Editor's Page 00-09-1987
Illustrated by a picture of mouse exploring a kitchen cheese-grater, this editorial appeared in an issue largely devoted to techniques involved in photographing wildlife and nature subjects.
Editor's Page by Christopher Long
One bizarre aspect of human nature which most of us share is a seemingly boundless capacity for self-deception. Hard bitten City moguls dream of the day when they stand, cast in bronze, above a plinth which describes their many kindnesses to the deserving poor. Timid accountants lie in the bath and plan daring, single-handed voyages to remote South Sea islands. And while schoolboys know precisely how they would have played in the Cup Final or saved England from defeat by Pakistan, there is, I hasten to admit, an editor who fondly believes he can take photographs.
London's streets were mercifully deserted as I surreptitiously loaded cameras and a tripod into my car and sneaked out of town at dawn the other day. It was still early when I arrived at the ancient Saxon church at Nether Wallop in Hampshire where I intended to exercise my prowess behind the lens. Spending hundreds of hours selecting transparencies to fill the pages of this magazine and knowing a good picture from a bad one at thirty paces, it was with unbridled confidence that I lay full-length among the dew-laden grasses and trained my camera on an ant.
Ants are, I've since concluded, unsuitable candidates for photography. Basically uncooperative by nature, they're hyperactive, never stay in shot, have no understanding of the principles of depth-of-field and have a nasty, vindictive propensity for swarming all over the camera, up one's arms, inside one's shirt and down into one's trousers.
Butterflies are no better. Clearly they suffer from the Western scourge: spoilt for choice. "Been here done that give me more what next?"
Butterflies flit, flutter and flit again.
Hardened photographers are all of the same opinion. We would advise you not to stand up stiff and damp from wet grass and then tread firmly on the bag containing the film stock and lenses. There's always the danger that they will become embedded in the egg-mayonnaise sandwiches. Similarly one learns early on not to encourage the attention of small children. After passing the time with two eight year-olds who had just finished their breakfast (full details of menu supplied) one couldn't help feeling, even in these liberal days, that it was way past their bed time.
"What are you doing?" asked one of the curly-haired angels. I explained that I was scraping mayonnaise off my camera. As one should encourage young, questioning minds when they ask 'why', I revealed that I was arguably the most brilliant cameraman she would ever meet and was therefore engaged in photographing animals. By coincidence it emerged that her daddy was the best. Furthermore, her friend had a terrapin.
I suggested that it would be very helpful if they would go and see if there were any newts in a river half a mile away which I might then photograph. Sensibly they remembered they were not allowed near rivers. Many parents are far too protective these days.

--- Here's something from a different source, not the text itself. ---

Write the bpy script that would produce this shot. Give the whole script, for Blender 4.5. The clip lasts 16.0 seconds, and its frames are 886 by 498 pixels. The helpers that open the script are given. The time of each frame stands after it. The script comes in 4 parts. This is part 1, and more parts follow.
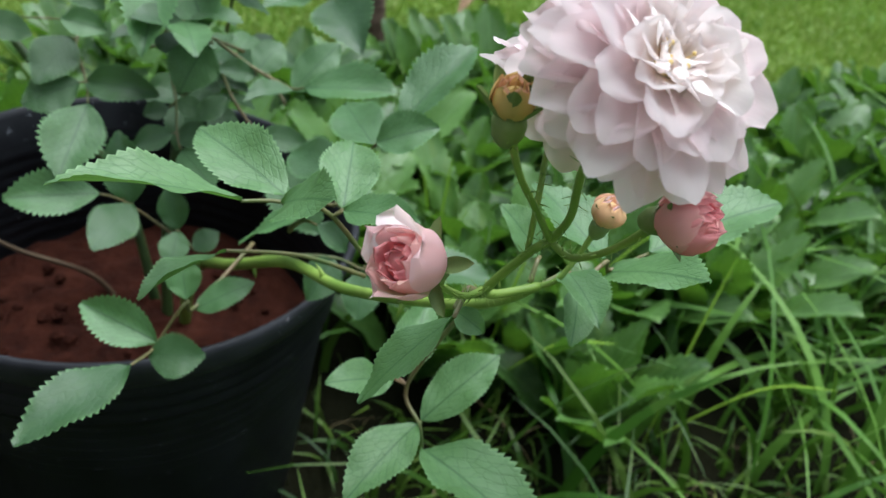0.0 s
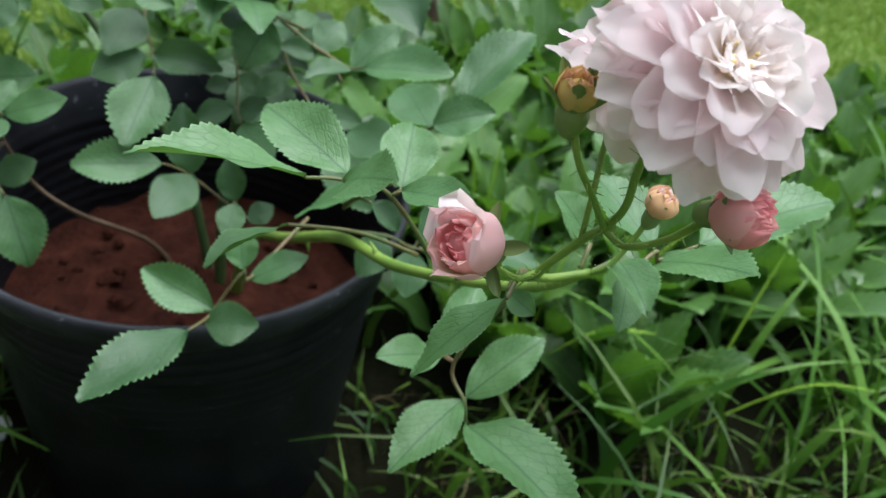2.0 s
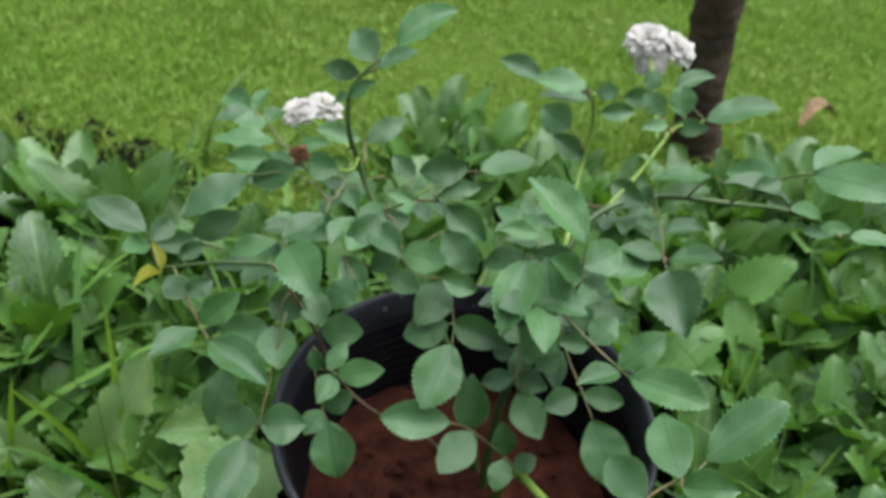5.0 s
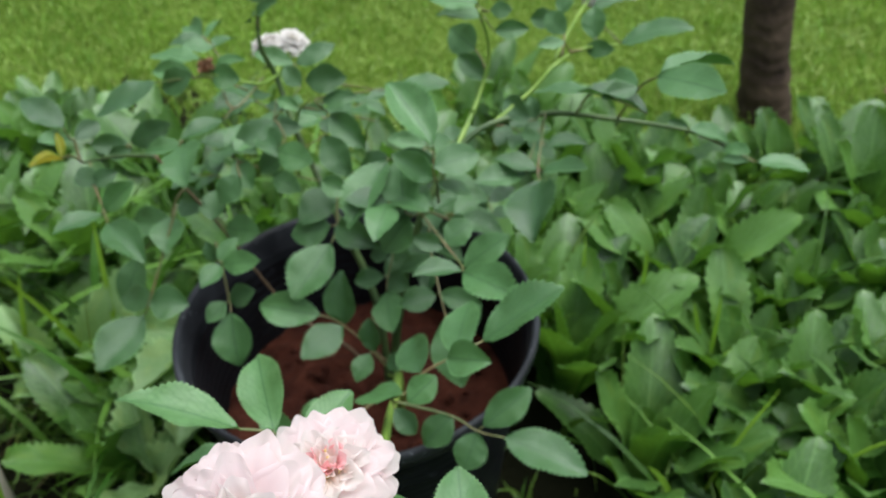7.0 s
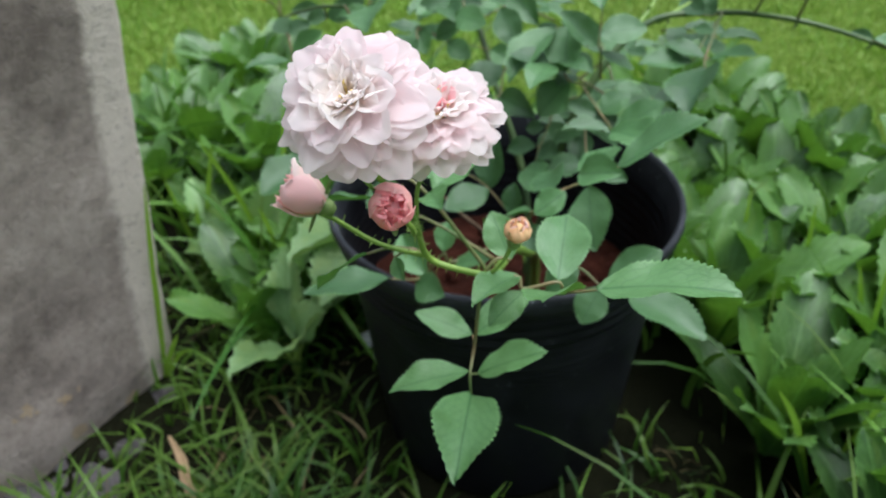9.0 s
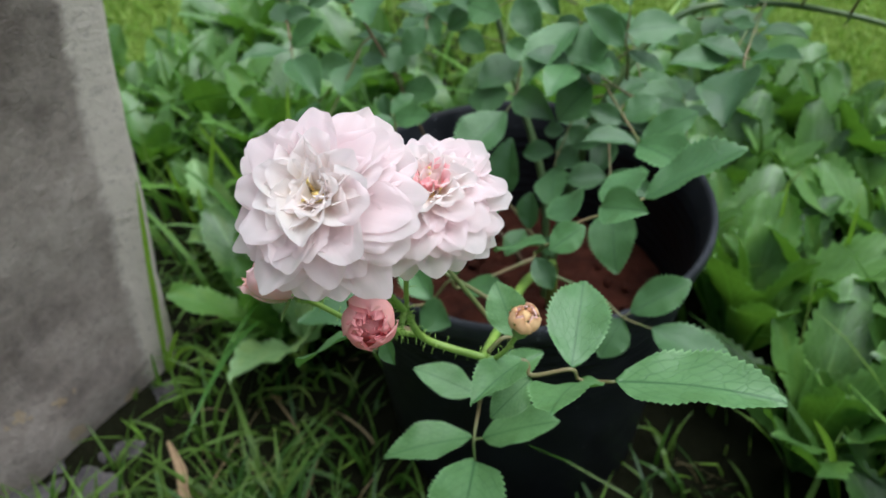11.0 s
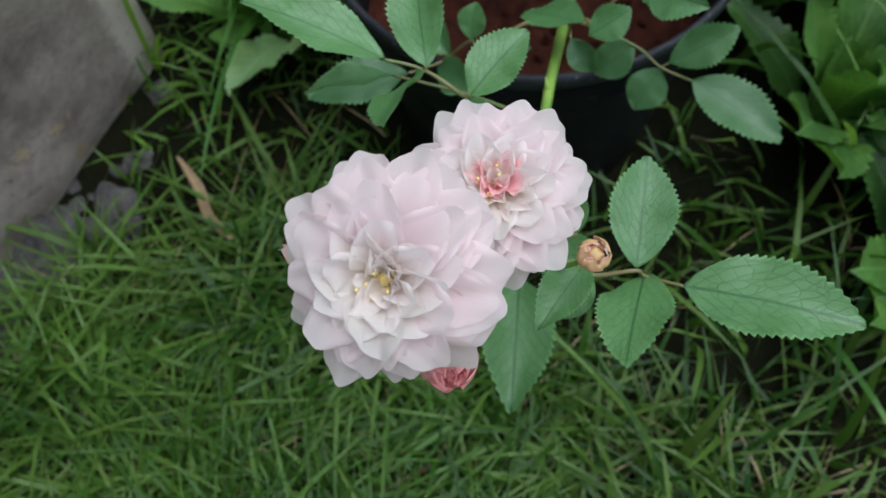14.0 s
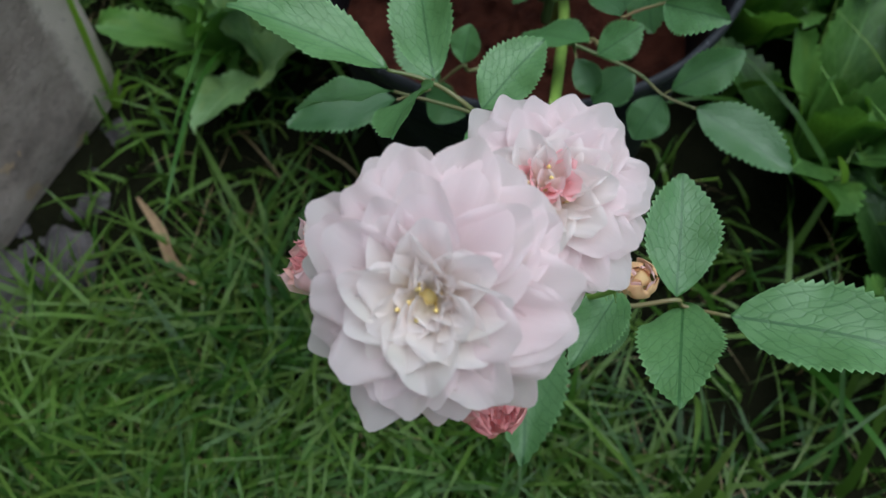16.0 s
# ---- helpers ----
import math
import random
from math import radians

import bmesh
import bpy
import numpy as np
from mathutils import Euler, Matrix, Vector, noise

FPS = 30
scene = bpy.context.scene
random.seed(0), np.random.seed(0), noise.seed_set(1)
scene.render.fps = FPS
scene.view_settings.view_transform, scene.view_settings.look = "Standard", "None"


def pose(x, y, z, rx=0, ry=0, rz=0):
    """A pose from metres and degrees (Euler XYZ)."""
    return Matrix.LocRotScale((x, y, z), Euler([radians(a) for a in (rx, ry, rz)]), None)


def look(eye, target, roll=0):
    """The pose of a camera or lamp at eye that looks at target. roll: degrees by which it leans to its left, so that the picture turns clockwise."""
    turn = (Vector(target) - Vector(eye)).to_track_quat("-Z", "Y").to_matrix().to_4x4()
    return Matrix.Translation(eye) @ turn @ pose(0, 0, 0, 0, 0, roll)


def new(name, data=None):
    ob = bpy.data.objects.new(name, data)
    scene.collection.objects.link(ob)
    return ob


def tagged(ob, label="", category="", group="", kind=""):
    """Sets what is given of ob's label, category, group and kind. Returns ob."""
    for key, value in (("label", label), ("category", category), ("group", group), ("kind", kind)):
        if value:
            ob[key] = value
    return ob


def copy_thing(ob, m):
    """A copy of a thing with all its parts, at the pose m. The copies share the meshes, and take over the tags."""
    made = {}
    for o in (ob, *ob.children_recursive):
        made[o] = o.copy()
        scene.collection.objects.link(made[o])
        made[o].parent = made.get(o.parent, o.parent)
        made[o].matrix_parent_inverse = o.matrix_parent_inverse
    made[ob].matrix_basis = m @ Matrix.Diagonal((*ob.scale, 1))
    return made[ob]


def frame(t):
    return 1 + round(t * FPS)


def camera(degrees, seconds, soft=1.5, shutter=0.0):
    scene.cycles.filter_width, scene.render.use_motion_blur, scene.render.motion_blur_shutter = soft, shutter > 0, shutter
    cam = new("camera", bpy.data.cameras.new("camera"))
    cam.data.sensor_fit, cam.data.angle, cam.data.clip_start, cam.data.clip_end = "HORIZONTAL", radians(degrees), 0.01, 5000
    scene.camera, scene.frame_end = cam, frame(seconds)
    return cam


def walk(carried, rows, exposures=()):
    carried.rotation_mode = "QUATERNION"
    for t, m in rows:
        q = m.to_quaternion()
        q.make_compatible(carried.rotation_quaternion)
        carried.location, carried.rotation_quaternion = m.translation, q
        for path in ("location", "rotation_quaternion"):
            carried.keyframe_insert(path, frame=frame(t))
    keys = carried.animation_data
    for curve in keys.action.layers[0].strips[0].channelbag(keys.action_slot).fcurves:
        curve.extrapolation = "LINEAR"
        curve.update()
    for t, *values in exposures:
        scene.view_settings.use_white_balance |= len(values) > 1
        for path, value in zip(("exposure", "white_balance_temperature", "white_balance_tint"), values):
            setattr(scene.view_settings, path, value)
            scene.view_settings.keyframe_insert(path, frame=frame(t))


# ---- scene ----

I was setting up my camera for a shot of the recently restored church when the second angel said she hadn't got a terrapin but she had got some fish, some cats and two dogs. They all had names, ages and personal habits which I failed to guess correctly.
What's more, I found I had failed to wind on my film between exposures on my vintage Yashika-A.
By now it was about 10.30 am and even the most experienced photographers need a break. As the angels were not planning on a pre-lunch drink I left them (and all the enchanting insect life) with a cheery wave, heading for a reasonable wait outside the local pub.
Were I not so busy I would, as you can imagine, have written the article [an expert's guide to wild-life photography] by Bob Gibbons on page 28 myself. Instead, however, I'll leave you with the above mouse a mouse suffering from the boundless self-deception that it will grate enough cheese to make a decent omelette.